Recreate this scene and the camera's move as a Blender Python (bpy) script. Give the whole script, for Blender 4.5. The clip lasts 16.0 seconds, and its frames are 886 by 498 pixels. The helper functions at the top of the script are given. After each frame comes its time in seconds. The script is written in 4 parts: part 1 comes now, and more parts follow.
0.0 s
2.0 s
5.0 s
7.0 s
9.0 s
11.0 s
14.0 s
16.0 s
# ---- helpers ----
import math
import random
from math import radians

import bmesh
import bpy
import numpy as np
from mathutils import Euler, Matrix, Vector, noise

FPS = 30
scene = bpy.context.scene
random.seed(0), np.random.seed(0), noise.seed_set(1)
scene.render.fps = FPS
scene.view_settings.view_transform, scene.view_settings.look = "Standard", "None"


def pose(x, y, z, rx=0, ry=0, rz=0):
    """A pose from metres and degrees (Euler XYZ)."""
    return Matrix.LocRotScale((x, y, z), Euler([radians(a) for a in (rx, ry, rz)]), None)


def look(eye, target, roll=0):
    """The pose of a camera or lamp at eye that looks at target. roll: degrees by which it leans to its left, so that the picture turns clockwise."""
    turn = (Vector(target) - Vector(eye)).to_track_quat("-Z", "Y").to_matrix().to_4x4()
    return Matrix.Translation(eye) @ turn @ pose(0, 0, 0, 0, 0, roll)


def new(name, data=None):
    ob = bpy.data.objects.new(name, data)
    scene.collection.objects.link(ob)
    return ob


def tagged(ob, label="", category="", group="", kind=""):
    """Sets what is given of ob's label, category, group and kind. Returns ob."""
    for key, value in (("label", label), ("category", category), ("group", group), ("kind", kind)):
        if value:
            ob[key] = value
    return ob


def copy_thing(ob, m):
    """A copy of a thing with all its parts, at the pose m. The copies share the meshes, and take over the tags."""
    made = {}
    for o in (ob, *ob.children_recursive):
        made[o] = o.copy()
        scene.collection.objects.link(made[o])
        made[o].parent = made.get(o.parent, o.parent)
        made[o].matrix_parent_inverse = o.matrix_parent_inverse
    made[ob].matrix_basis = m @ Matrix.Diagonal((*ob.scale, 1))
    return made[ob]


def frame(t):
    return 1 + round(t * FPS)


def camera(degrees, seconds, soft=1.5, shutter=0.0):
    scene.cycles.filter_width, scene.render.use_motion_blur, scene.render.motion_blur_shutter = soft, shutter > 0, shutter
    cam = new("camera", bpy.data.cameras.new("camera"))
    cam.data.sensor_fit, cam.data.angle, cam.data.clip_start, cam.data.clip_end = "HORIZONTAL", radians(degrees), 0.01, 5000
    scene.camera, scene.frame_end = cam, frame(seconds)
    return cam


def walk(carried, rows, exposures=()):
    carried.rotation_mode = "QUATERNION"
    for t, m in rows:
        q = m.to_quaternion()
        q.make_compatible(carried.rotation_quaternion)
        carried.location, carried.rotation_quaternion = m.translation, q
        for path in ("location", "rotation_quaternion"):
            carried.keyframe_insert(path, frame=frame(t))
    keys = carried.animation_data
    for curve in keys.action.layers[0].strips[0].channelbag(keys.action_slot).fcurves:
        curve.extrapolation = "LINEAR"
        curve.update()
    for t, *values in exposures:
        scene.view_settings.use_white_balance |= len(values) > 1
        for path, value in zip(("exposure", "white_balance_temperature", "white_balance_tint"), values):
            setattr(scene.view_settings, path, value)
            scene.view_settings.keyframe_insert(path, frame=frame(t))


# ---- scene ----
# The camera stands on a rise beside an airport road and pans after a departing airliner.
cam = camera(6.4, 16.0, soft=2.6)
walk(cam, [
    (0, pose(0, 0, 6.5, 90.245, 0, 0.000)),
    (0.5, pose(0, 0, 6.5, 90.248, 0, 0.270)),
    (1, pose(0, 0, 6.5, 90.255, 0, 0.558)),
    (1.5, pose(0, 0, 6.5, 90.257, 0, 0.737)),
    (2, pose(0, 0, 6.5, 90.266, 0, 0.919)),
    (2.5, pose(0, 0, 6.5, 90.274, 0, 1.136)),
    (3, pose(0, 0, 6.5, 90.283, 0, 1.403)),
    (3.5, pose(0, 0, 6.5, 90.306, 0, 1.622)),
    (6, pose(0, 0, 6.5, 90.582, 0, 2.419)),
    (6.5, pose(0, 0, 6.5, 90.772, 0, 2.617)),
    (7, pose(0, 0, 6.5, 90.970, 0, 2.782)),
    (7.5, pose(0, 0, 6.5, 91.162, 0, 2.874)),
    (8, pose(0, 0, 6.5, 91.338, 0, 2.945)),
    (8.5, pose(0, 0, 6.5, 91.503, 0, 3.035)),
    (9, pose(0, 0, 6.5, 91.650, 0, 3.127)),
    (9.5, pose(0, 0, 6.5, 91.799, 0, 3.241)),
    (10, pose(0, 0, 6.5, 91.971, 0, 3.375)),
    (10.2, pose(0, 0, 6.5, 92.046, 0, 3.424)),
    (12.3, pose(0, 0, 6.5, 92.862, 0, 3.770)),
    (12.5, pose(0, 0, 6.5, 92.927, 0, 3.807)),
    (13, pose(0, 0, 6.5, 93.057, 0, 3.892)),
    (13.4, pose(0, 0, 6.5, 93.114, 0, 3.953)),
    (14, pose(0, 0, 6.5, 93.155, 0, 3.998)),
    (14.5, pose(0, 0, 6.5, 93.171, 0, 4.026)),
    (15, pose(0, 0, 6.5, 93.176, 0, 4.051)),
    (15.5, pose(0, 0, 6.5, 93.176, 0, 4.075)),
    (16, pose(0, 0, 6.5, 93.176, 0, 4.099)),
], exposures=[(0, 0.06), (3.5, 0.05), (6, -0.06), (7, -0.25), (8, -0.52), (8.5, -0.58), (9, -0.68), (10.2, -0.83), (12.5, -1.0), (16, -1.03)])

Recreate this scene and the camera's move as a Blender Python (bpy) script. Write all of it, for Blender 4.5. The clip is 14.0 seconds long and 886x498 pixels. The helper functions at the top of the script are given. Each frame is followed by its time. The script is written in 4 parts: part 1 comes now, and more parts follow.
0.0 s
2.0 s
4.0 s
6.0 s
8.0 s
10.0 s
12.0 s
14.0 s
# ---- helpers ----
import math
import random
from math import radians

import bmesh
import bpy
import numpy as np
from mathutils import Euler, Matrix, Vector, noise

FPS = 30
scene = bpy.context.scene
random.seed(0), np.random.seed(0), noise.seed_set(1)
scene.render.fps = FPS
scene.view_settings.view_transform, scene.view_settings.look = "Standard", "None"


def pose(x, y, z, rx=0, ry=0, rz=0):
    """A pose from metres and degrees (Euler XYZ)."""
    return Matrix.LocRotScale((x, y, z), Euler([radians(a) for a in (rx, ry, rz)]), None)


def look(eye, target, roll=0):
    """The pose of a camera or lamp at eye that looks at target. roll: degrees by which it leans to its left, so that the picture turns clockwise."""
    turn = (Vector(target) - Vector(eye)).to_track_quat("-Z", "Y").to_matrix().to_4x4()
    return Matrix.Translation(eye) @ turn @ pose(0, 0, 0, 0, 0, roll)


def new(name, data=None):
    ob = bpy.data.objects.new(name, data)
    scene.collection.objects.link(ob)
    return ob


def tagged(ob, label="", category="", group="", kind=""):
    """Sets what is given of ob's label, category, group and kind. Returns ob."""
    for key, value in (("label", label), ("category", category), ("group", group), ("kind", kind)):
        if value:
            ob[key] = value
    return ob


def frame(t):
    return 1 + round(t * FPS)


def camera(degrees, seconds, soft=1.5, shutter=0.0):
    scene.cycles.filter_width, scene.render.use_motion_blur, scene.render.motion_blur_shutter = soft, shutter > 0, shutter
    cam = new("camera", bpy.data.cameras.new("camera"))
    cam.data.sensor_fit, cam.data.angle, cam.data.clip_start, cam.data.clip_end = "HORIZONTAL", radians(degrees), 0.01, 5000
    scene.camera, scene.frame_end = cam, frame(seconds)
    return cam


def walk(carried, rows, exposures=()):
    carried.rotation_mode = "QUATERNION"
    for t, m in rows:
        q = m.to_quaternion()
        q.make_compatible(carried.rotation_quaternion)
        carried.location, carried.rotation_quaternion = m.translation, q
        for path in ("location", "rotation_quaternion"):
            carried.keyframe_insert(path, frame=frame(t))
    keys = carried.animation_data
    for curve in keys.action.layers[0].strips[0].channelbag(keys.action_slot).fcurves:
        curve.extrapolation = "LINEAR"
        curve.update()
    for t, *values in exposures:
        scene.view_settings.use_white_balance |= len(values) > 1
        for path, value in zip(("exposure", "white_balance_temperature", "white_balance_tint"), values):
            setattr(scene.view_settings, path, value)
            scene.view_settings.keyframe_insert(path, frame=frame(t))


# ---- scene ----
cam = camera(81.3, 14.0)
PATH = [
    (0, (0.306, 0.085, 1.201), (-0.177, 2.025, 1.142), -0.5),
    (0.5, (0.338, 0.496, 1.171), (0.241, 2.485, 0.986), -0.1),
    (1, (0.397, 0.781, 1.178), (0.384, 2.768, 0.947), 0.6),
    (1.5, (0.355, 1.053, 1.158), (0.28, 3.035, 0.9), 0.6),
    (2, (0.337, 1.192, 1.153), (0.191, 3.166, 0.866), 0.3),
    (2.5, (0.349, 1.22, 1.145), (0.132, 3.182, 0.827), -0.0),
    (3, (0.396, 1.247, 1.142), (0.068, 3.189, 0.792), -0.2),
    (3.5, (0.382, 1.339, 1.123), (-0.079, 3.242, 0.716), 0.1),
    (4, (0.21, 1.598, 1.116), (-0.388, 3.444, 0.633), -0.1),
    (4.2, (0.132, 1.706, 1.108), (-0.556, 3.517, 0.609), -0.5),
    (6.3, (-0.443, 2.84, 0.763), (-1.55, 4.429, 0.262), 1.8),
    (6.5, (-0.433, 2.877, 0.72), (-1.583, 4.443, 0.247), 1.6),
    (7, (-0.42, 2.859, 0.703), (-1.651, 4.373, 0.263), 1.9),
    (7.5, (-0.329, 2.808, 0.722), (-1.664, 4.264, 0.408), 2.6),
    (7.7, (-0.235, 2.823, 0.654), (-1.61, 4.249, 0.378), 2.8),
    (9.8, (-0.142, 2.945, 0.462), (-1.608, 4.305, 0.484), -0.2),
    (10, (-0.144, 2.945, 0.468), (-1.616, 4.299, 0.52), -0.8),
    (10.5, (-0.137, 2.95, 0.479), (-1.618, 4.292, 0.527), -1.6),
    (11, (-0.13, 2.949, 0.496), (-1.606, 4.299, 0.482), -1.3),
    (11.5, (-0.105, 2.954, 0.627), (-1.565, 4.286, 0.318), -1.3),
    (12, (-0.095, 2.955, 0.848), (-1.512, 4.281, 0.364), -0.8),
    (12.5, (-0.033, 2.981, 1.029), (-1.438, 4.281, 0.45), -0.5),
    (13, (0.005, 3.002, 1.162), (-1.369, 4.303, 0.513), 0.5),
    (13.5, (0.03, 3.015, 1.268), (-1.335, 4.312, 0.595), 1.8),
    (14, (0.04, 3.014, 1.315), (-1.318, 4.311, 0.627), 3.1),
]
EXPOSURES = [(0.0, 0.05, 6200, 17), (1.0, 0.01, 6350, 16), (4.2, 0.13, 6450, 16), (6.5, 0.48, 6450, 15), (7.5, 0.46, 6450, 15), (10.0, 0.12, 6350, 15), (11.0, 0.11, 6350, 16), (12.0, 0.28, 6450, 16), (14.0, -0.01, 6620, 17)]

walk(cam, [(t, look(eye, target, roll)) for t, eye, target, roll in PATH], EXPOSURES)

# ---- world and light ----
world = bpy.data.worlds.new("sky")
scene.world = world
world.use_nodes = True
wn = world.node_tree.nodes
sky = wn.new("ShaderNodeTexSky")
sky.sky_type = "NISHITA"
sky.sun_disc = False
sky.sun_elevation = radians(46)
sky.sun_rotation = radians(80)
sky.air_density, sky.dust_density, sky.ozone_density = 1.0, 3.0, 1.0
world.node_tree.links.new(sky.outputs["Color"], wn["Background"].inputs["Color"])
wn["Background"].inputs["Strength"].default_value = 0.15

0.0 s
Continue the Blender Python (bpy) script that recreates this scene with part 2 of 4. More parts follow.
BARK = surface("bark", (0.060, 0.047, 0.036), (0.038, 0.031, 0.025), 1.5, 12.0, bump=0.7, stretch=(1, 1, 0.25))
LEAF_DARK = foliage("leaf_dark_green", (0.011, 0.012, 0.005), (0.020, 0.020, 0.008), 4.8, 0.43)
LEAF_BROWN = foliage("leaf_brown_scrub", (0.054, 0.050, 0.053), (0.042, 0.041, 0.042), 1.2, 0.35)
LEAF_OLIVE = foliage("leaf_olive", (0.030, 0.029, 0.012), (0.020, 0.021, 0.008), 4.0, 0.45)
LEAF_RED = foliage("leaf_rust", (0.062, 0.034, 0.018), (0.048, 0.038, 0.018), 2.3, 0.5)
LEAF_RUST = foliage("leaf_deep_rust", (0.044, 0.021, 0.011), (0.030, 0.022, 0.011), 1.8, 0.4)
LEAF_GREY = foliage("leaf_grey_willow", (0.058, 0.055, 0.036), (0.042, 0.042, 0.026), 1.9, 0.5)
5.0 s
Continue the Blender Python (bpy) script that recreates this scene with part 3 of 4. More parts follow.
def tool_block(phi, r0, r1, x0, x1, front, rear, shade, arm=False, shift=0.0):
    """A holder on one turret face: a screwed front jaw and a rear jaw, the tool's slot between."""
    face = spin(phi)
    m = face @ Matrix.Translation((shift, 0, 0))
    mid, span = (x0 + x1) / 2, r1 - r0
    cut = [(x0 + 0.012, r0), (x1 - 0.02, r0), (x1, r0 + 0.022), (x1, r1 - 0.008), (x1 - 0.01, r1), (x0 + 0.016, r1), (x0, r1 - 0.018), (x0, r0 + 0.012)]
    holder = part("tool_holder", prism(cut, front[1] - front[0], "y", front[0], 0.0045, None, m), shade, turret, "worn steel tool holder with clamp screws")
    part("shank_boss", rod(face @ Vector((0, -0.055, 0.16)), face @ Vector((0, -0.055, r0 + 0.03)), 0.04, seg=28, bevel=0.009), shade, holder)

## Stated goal
In the listing above, locate each line with "Blender" and copy it.

## Correct output
Recreate this scene and the camera's move as a Blender Python (bpy) script. Give the whole script, for Blender 4.5. The clip lasts 16.0 seconds, and its frames are 886 by 498 pixels. The helper functions at the top of the script are given. After each frame comes its time in seconds. The script is written in 4 parts: part 1 comes now, and more parts follow.
Recreate this scene and the camera's move as a Blender Python (bpy) script. Write all of it, for Blender 4.5. The clip is 14.0 seconds long and 886x498 pixels. The helper functions at the top of the script are given. Each frame is followed by its time. The script is written in 4 parts: part 1 comes now, and more parts follow.
Continue the Blender Python (bpy) script that recreates this scene with part 2 of 4. More parts follow.
Continue the Blender Python (bpy) script that recreates this scene with part 3 of 4. More parts follow.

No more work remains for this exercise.